## REQUIRED TASK
Output every line of the material exactly, omitting images.

## MATERIAL FOR THE TASK
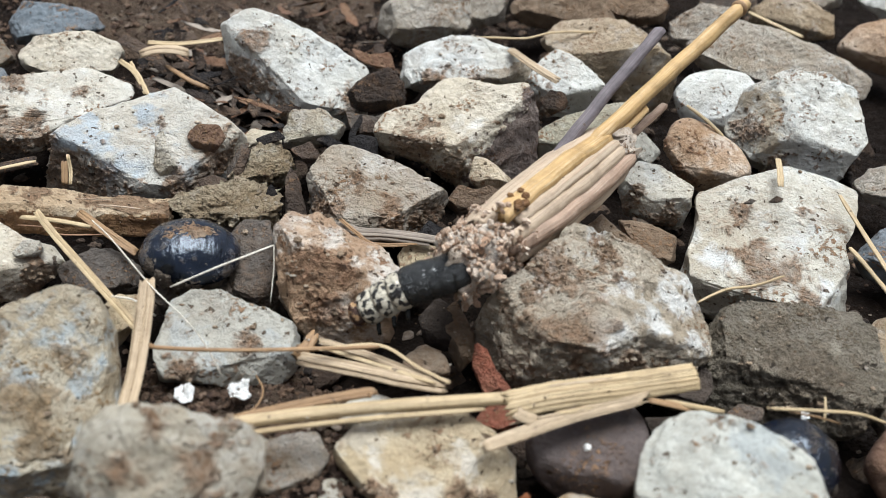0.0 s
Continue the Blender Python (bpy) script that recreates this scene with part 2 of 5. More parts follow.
MATS["caseviolet"] = fibre_material("violet_grey_twig", (0.15, 0.125, 0.13), (0.10, 0.08, 0.085), (0.24, 0.20, 0.19), 0.7)
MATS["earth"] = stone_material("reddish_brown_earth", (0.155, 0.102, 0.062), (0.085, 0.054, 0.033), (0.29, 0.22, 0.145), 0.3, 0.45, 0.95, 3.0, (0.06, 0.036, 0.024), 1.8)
# the same soil taken near black: the shade of the gaps is in its colour
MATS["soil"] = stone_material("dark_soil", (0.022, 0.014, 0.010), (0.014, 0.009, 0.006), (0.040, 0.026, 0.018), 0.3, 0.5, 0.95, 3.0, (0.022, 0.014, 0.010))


def crumb_material(name, stops, stain):
    """Grains of one tone each, from dark to pale."""
    m, n, l, b = nodes_of(name, 0.95)
    g = n.new("ShaderNodeNewGeometry")
    at, rnd = place(n, l)
    ramp = n.new("ShaderNodeValToRGB")
    while len(ramp.color_ramp.elements) < len(stops):
        ramp.color_ramp.elements.new(0.5)
    for e, (p, c) in zip(ramp.color_ramp.elements, stops):
        e.position, e.color = p, (*c, 1)
    l.new(g.outputs["Random Per Island"], ramp.inputs["Fac"])
    l.new(blend(n, l, scaled(n, l, spot_noise(n, l, at, 900, 4, 0.6), 0.5), ramp.outputs["Color"], stain), b.inputs["Base Color"])
    bumped(n, l, b, ((spot_noise(n, l, at, 1500, 4, 0.6), 1.0),), 0.0004)
    return m


MATS["crumb"] = crumb_material("soil_crumbs", ((0.0, (0.035, 0.018, 0.011)), (0.40, (0.090, 0.052, 0.031)), (0.80, (0.165, 0.100, 0.060)), (0.95, (0.25, 0.17, 0.115)), (1.0, (0.40, 0.33, 0.26))), (0.085, 0.046, 0.028))
# darker copy of the soil crumbs, with gap shade in its colour
MATS["shadecrumb"] = crumb_material("gap_shade_crumbs", ((0.0, (0.010, 0.006, 0.004)), (0.5, (0.030, 0.018, 0.012)), (0.88, (0.065, 0.040, 0.026)), (1.0, (0.17, 0.12, 0.085))), (0.02, 0.012, 0.008))
MATS["dust"] = crumb_material("dry_earth_grains", ((0.0, (0.15, 0.10, 0.062)), (0.4, (0.27, 0.19, 0.12)), (0.8, (0.42, 0.33, 0.235)), (1.0, (0.60, 0.54, 0.45))), (0.22, 0.15, 0.095))


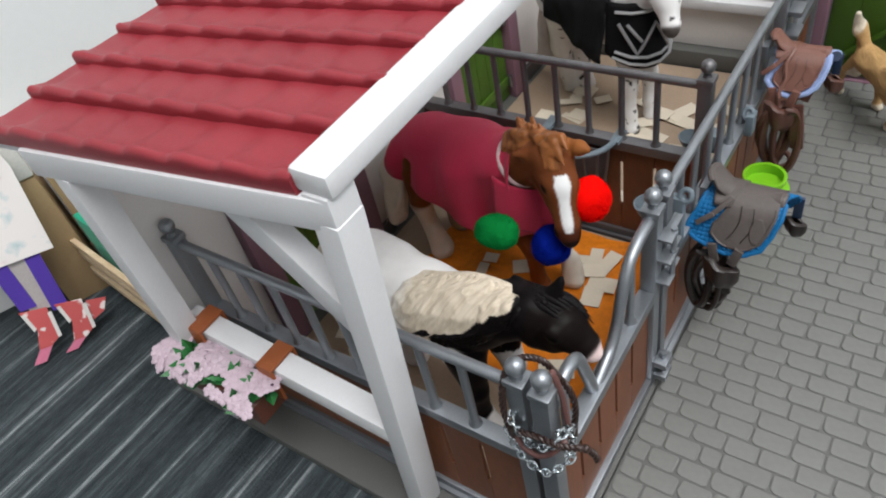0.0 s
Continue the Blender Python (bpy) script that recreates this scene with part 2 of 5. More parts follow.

## ANSWER TO THE TASK
0.0 s
Continue the Blender Python (bpy) script that recreates this scene with part 2 of 5. More parts follow.
MATS["caseviolet"] = fibre_material("violet_grey_twig", (0.15, 0.125, 0.13), (0.10, 0.08, 0.085), (0.24, 0.20, 0.19), 0.7)
MATS["earth"] = stone_material("reddish_brown_earth", (0.155, 0.102, 0.062), (0.085, 0.054, 0.033), (0.29, 0.22, 0.145), 0.3, 0.45, 0.95, 3.0, (0.06, 0.036, 0.024), 1.8)
# the same soil taken near black: the shade of the gaps is in its colour
MATS["soil"] = stone_material("dark_soil", (0.022, 0.014, 0.010), (0.014, 0.009, 0.006), (0.040, 0.026, 0.018), 0.3, 0.5, 0.95, 3.0, (0.022, 0.014, 0.010))


def crumb_material(name, stops, stain):
    """Grains of one tone each, from dark to pale."""
    m, n, l, b = nodes_of(name, 0.95)
    g = n.new("ShaderNodeNewGeometry")
    at, rnd = place(n, l)
    ramp = n.new("ShaderNodeValToRGB")
    while len(ramp.color_ramp.elements) < len(stops):
        ramp.color_ramp.elements.new(0.5)
    for e, (p, c) in zip(ramp.color_ramp.elements, stops):
        e.position, e.color = p, (*c, 1)
    l.new(g.outputs["Random Per Island"], ramp.inputs["Fac"])
    l.new(blend(n, l, scaled(n, l, spot_noise(n, l, at, 900, 4, 0.6), 0.5), ramp.outputs["Color"], stain), b.inputs["Base Color"])
    bumped(n, l, b, ((spot_noise(n, l, at, 1500, 4, 0.6), 1.0),), 0.0004)
    return m


MATS["crumb"] = crumb_material("soil_crumbs", ((0.0, (0.035, 0.018, 0.011)), (0.40, (0.090, 0.052, 0.031)), (0.80, (0.165, 0.100, 0.060)), (0.95, (0.25, 0.17, 0.115)), (1.0, (0.40, 0.33, 0.26))), (0.085, 0.046, 0.028))
# darker copy of the soil crumbs, with gap shade in its colour
MATS["shadecrumb"] = crumb_material("gap_shade_crumbs", ((0.0, (0.010, 0.006, 0.004)), (0.5, (0.030, 0.018, 0.012)), (0.88, (0.065, 0.040, 0.026)), (1.0, (0.17, 0.12, 0.085))), (0.02, 0.012, 0.008))
MATS["dust"] = crumb_material("dry_earth_grains", ((0.0, (0.15, 0.10, 0.062)), (0.4, (0.27, 0.19, 0.12)), (0.8, (0.42, 0.33, 0.235)), (1.0, (0.60, 0.54, 0.45))), (0.22, 0.15, 0.095))


0.0 s
Continue the Blender Python (bpy) script that recreates this scene with part 2 of 5. More parts follow.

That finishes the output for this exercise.